▶ LISTING
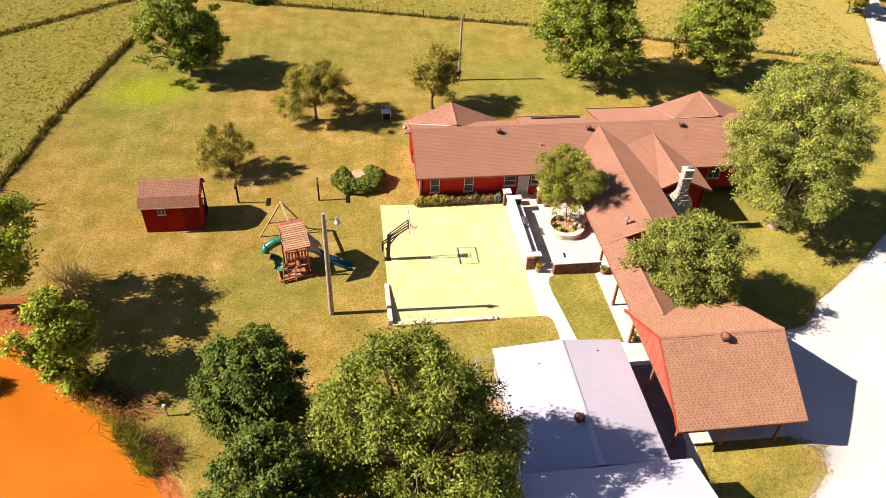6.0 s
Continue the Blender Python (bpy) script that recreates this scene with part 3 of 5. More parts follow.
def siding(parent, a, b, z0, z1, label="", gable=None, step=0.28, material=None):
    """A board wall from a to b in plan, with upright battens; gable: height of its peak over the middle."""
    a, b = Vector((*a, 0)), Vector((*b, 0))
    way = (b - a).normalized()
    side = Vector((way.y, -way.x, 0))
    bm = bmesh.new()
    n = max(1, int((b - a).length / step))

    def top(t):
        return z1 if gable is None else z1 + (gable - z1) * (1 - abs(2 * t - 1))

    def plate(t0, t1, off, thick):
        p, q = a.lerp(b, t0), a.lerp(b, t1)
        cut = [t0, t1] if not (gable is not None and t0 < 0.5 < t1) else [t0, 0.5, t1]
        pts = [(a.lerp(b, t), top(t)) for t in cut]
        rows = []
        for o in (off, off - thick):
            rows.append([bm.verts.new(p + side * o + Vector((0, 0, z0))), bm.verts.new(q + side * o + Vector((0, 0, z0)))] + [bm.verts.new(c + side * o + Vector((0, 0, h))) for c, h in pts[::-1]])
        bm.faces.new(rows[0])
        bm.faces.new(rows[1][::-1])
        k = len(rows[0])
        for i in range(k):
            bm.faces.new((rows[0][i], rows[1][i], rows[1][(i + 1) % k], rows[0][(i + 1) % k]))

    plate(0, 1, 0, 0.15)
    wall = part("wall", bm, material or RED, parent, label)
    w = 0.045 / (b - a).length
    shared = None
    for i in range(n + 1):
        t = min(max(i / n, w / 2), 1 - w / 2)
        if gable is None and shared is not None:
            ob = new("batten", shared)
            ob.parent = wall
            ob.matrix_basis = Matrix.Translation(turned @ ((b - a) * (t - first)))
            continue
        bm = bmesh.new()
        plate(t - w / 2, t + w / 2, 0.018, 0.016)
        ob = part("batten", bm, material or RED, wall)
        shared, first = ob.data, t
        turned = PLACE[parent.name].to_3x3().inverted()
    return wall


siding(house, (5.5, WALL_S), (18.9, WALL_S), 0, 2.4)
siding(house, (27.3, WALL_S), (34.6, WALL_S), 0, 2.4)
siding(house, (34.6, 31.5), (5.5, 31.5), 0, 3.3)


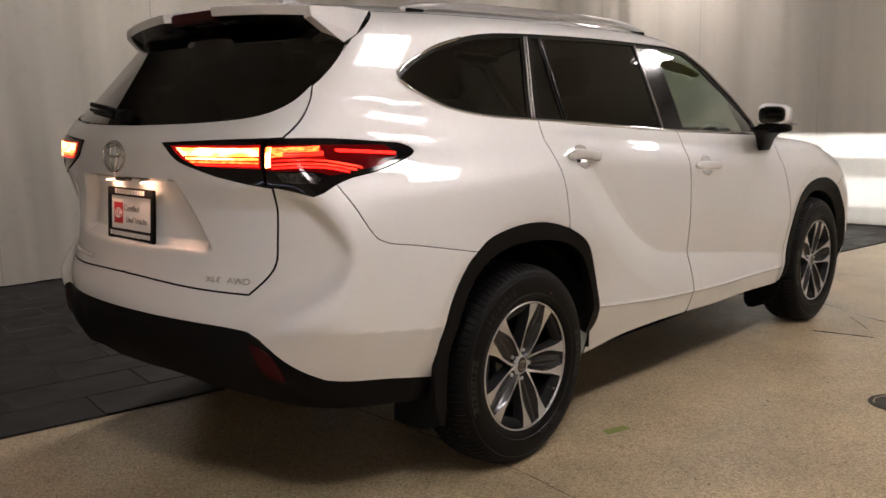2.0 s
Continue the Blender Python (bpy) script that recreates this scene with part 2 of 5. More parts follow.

▶ WHAT THE TASK ASKS
Reproduce the full listing above verbatim, with no pictures included.

▶ WORKED ANSWER
6.0 s
Continue the Blender Python (bpy) script that recreates this scene with part 3 of 5. More parts follow.
def siding(parent, a, b, z0, z1, label="", gable=None, step=0.28, material=None):
    """A board wall from a to b in plan, with upright battens; gable: height of its peak over the middle."""
    a, b = Vector((*a, 0)), Vector((*b, 0))
    way = (b - a).normalized()
    side = Vector((way.y, -way.x, 0))
    bm = bmesh.new()
    n = max(1, int((b - a).length / step))

    def top(t):
        return z1 if gable is None else z1 + (gable - z1) * (1 - abs(2 * t - 1))

    def plate(t0, t1, off, thick):
        p, q = a.lerp(b, t0), a.lerp(b, t1)
        cut = [t0, t1] if not (gable is not None and t0 < 0.5 < t1) else [t0, 0.5, t1]
        pts = [(a.lerp(b, t), top(t)) for t in cut]
        rows = []
        for o in (off, off - thick):
            rows.append([bm.verts.new(p + side * o + Vector((0, 0, z0))), bm.verts.new(q + side * o + Vector((0, 0, z0)))] + [bm.verts.new(c + side * o + Vector((0, 0, h))) for c, h in pts[::-1]])
        bm.faces.new(rows[0])
        bm.faces.new(rows[1][::-1])
        k = len(rows[0])
        for i in range(k):
            bm.faces.new((rows[0][i], rows[1][i], rows[1][(i + 1) % k], rows[0][(i + 1) % k]))

    plate(0, 1, 0, 0.15)
    wall = part("wall", bm, material or RED, parent, label)
    w = 0.045 / (b - a).length
    shared = None
    for i in range(n + 1):
        t = min(max(i / n, w / 2), 1 - w / 2)
        if gable is None and shared is not None:
            ob = new("batten", shared)
            ob.parent = wall
            ob.matrix_basis = Matrix.Translation(turned @ ((b - a) * (t - first)))
            continue
        bm = bmesh.new()
        plate(t - w / 2, t + w / 2, 0.018, 0.016)
        ob = part("batten", bm, material or RED, wall)
        shared, first = ob.data, t
        turned = PLACE[parent.name].to_3x3().inverted()
    return wall


siding(house, (5.5, WALL_S), (18.9, WALL_S), 0, 2.4)
siding(house, (27.3, WALL_S), (34.6, WALL_S), 0, 2.4)
siding(house, (34.6, 31.5), (5.5, 31.5), 0, 3.3)


2.0 s
Continue the Blender Python (bpy) script that recreates this scene with part 2 of 5. More parts follow.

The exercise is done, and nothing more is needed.